В начале 90-х с духовной литературой в местах лишения свободы были проблемы. Первое письмо я послала, кажется, в Красноярский край. Причем я послала какие-то листочки, отрывки из молитвенника – то, что мне не нужно было. Потом выслала Новый Завет и еще что-то. И вдруг пришел ответ, очень грамотно написанный, прекрасным почерком, без ошибок, пишет библиотекарь колонии: «Сам я не верующий, но все ваши листочки разошлись. К нам приезжает священник, и наши читатели с удовольствием все это берут и читают». Это первое, что меня очень удивило, а также само письмо, написанное хорошим почерком, грамотная и связанная речь. Тогда были, конечно, большие потребности в духовной литературе. А сейчас я вижу, что такая литература в колониях есть.
Как-то мне вернули бандероль, причем еще и денег с меня потребовали на почте. Потому что человек сидел в карцере, и ему было не положено. Я возмущенная написала письмо в газету с просьбой: «Пошлите мое письмо министру внутренних дел. Разве можно лишать заключенных книг! Ведь это то, что им поможет». Они конечно письмо министру не послали, но выдержки из него напечатали в газете «Книжное обозрение». Откликнулось много людей, в том числе и заключенных.

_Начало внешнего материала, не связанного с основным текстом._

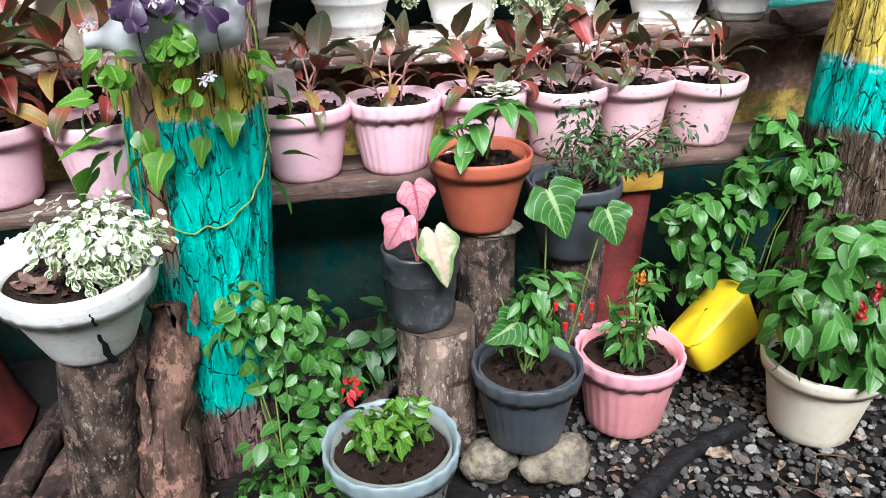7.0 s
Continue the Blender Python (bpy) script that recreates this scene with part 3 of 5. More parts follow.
def trunk_mesh(x, y, height, radii, lean, mat, name, label):
    """radii: (height, radius) pairs; lean: sideways metres per metre, counted from 0.7 m up."""
    th = thing(name, (x, y, 0), label, "tree trunk")
    g = Geo()
    n, nz = 96, 150
    rows = []
    for k in range(nz + 1):
        z = height * k / nz
        r = np.interp(z, [p[0] for p in radii], [p[1] for p in radii])
        cx, cy = lean[0] * (z - 0.7), lean[1] * (z - 0.7)
        row = []
        for a in range(n):
            t = 2 * math.pi * a / n
            c, d = math.cos(t), math.sin(t)
            fur = noise.noise(Vector((c * 9, d * 9, z * 3.2 + x)))
            fur2 = noise.noise(Vector((c * 22, d * 22, z * 7 + x)))
            rr = r * (1 + 0.035 * noise.noise(Vector((c * 2, d * 2, z * 2)))) - 0.011 * max(0, 1 - abs(fur) * 5) + 0.003 * fur2
            if z < 0.25:
                rr *= 1 + (0.25 - z) * 0.7 * max(0, math.sin(t * 4 + x * 5))
            row.append(Vector((cx + rr * c, cy + rr * d, z)))
        rows.append(row)
    g.grid(rows, closed=True)
    g.cap(rows[-1])
    part("trunk", g, mat, th)
    for deg, z, s in ((-38, 1.18, 0.035), (-48, 1.1, 0.03), (-150, 1.3, 0.018)):
        t = radians(deg)
        r = float(np.interp(z, [p[0] for p in radii], [p[1] for p in radii]))
        k = Geo()
        rows = []
        for i in range(9):
            v = math.pi * i / 8
            rows.append([])
            for a in range(14):
                q = 2 * math.pi * a / 14
                d = Vector((math.sin(v) * math.cos(q), math.sin(v) * math.sin(q), math.cos(v)))
                m = 1 + 0.4 * noise.noise(d * 2 + Vector((deg, z, 0)))
                rows[-1].append(Vector((lean[0] * (z - 0.7) + (r - 0.006) * math.cos(t), (r - 0.006) * math.sin(t), z)) + Vector((d.x * 0.7, d.y * 0.7, d.z * 1.7)) * s * m)
        k.grid(rows, closed=True)
        part("knot", k, mat, th, "rough dark knot in the bark")
    return th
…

– Они писали вам на домашний адрес?
– Да, мне в голову не приходило бояться их. Думала, неужели люди, которым я пишу, способны сделать мне какую-то пакость, у меня были такие романтические представления. Но как-то приехал ко мне бывший осужденный и не один, а с какой-то цыганкой, сказал, что у него пропали документы. Я позвонила батюшке. Он сказал ни в коем случае в дом не пускать, пусть идет в милицию, если документов нет. Я сказала им, что в милицию надо идти, и они ушли. После этого мне стали писать до востребования.
– Расскажите, пожалуйста, о людях, с которыми вы переписывались.
– Я их обычно спрашивала о том, как они пришли к Богу. Не о том, по какой статье осужден, а спрашивала – сколько осталось времени до освобождения, кто у них есть на воле и каким образом они пришли к Богу.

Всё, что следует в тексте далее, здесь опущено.